The banker is a lone shark and if a player lands on stolen property they must pay "protection fees."

"The graphics on the board depict every race in the country and both genders," the game's creator, David Chang, says in a statement.

"It draws on stereotypes not as a means to degrade, but as a medium to bring us together in laughter."

If we can't laugh at ourselves and how we each utilize the various stereotypes, then we'll continue to live in blame and bitterness, according to Chang.

Redneckopoly comes in fall 2003.


New York City police officers investigating obscene phone calls made to a Brooklyn high school have arrested a priest.

Police allege Rev. John Johnston skimmed $88,000 from a the collection plate of a Long Island church where he celebrated Mass for 25 years, the New York Post reports.

When investigators asked Johnston about the donations they said he told them, "That's my 401(k) plan."

Once police searched the Johnston's Jackson Heights, they tell the Post, they found an unlicensed gun, gay porn and a large collection of Nazi items, including helmets, daggers, medals and busts of Hitler's leaders.


There's been another battle in the war of the billboards between CNN and Fox News.

A billboard located near the CNN Center in Atlanta, says "Come Home Connie. CNN Needs You. Brought to You by Your Friends at Fox News."

It's a catty reference to the fact Paula Zhan's program, "Paula Zahn Now," which replaced "Connie Chung Tonight" in March, prompting Chung to leave the network, is doing poorly in the ratings, the Atlantic Journal-Constitution reports.

In February, CNN put up a billboard across from Fox News, in Manhattan, featuring Paula Zahn. It read, "Real News Makes the Difference."

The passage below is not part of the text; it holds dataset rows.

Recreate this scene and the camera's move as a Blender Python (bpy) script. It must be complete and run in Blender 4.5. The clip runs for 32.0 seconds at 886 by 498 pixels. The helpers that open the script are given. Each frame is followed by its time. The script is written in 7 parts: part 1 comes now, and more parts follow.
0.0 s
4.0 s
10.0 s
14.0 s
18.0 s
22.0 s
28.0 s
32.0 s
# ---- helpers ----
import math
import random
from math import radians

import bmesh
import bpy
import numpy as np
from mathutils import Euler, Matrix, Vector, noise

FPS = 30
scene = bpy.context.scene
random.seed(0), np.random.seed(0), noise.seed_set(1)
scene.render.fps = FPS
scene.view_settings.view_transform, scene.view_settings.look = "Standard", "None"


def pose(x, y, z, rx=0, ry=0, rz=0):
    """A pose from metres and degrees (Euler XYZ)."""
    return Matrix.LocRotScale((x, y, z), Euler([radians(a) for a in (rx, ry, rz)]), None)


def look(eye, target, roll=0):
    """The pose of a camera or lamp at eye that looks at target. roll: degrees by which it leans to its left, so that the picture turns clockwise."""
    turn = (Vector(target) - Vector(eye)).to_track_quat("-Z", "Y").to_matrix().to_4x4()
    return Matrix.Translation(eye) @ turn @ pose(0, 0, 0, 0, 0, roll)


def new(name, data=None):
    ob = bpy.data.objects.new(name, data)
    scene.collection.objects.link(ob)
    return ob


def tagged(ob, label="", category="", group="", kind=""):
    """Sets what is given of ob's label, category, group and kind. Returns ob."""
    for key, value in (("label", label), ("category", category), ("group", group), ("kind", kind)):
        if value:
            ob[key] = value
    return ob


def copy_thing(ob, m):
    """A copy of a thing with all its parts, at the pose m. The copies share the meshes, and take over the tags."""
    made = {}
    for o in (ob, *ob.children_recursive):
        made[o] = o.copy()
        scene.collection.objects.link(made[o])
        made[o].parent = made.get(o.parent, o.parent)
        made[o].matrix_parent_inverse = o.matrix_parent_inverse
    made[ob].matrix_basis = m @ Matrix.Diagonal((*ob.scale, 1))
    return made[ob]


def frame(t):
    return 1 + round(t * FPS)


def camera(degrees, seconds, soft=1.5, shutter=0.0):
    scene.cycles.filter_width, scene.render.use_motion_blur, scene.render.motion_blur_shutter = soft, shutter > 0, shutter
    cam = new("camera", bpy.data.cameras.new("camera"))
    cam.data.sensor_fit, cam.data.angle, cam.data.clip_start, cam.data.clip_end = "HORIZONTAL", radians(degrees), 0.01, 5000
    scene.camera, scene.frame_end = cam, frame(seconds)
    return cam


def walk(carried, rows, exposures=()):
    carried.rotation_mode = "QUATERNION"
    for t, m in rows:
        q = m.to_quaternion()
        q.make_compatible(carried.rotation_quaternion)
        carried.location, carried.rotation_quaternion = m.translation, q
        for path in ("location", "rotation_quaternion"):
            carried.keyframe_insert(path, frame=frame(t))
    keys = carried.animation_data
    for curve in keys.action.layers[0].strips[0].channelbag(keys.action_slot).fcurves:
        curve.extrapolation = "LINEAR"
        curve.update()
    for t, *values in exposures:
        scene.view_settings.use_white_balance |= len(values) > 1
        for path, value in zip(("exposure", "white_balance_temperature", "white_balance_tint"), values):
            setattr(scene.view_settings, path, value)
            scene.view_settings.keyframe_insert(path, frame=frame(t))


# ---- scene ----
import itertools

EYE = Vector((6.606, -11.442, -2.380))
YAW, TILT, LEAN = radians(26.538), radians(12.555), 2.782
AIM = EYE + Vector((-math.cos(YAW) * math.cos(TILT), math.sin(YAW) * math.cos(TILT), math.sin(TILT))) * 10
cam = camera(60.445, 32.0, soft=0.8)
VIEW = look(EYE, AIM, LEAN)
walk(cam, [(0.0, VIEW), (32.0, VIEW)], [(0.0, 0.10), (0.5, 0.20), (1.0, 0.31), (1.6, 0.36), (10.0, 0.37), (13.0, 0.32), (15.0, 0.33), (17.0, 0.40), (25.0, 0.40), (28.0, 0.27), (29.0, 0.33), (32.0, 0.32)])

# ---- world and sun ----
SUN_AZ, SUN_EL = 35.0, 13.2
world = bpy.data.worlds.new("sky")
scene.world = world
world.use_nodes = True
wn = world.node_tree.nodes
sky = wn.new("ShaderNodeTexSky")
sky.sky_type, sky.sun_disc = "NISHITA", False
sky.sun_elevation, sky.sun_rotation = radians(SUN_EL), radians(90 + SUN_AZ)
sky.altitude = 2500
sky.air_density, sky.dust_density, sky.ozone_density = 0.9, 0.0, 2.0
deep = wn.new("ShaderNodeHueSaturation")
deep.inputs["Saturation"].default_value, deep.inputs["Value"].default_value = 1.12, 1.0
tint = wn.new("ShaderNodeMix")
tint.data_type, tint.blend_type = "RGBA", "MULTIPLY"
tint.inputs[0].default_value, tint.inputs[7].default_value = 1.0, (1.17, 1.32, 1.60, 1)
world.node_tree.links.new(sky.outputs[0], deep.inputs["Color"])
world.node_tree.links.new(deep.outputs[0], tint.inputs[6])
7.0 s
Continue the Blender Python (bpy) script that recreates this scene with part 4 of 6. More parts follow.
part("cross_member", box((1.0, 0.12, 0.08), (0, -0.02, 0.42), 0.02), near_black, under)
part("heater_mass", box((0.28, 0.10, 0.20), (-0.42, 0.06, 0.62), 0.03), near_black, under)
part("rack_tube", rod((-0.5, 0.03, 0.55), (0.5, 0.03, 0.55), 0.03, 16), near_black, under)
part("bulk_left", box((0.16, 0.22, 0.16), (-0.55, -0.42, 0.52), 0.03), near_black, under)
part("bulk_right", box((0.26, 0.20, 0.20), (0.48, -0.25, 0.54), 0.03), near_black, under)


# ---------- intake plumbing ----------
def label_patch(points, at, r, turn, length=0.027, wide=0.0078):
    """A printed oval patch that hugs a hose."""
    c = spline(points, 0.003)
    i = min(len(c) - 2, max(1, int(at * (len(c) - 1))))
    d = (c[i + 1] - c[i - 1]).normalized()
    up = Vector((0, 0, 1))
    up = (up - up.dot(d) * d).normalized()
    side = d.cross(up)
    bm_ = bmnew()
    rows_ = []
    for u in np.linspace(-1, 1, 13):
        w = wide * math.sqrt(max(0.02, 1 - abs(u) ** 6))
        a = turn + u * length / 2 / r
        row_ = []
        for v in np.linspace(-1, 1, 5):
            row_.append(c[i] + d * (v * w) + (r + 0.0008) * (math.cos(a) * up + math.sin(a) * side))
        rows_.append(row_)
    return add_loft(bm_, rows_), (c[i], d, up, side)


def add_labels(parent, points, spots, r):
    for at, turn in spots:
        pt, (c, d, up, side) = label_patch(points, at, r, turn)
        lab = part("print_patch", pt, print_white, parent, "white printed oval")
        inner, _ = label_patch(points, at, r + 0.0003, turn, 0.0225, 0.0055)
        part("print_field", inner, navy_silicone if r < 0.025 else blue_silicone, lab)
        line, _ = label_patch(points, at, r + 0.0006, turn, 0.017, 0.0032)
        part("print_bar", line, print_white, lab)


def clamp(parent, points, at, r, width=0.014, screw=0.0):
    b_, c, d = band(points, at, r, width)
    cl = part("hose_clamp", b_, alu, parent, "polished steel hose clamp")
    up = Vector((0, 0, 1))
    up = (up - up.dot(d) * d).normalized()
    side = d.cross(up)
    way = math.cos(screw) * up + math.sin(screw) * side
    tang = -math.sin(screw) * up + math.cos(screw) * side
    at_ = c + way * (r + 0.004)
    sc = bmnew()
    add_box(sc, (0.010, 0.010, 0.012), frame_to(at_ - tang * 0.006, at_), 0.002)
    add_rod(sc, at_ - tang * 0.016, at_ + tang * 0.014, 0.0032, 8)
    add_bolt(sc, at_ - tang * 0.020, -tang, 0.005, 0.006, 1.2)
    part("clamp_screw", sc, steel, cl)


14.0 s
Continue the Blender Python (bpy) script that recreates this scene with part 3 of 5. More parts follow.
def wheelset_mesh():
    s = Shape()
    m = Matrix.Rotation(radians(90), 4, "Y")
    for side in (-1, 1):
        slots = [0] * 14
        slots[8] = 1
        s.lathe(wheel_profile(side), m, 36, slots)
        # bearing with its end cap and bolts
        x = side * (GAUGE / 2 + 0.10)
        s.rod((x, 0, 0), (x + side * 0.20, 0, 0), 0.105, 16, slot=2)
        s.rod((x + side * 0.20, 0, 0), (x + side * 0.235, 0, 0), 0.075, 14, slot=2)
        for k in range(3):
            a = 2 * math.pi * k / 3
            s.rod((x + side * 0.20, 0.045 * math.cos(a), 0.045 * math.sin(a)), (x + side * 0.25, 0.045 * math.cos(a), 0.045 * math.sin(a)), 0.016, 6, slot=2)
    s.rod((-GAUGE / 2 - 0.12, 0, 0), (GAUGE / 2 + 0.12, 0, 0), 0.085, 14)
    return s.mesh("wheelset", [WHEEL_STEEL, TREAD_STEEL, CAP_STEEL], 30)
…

The 8,000-mile exploration of Meriwether Lewis and William Clark has been the subject of books and movies, but now there's Lewis and Clark -- the musical.

An original musical of the epic journey is being produced by three Creighton University professors just in time for the 200th anniversary of the duo's historic 1804 Voyage of Discovery.

The musical, "Lewis and Clark Part One: Manifest Destiny," debuts at the Creighton's Lied Education Center for the Arts in Omaha Nov. 13 and runs through Nov. 16.

The script is written from the perspective of York, Clark's personal servant and the only black man on the expedition.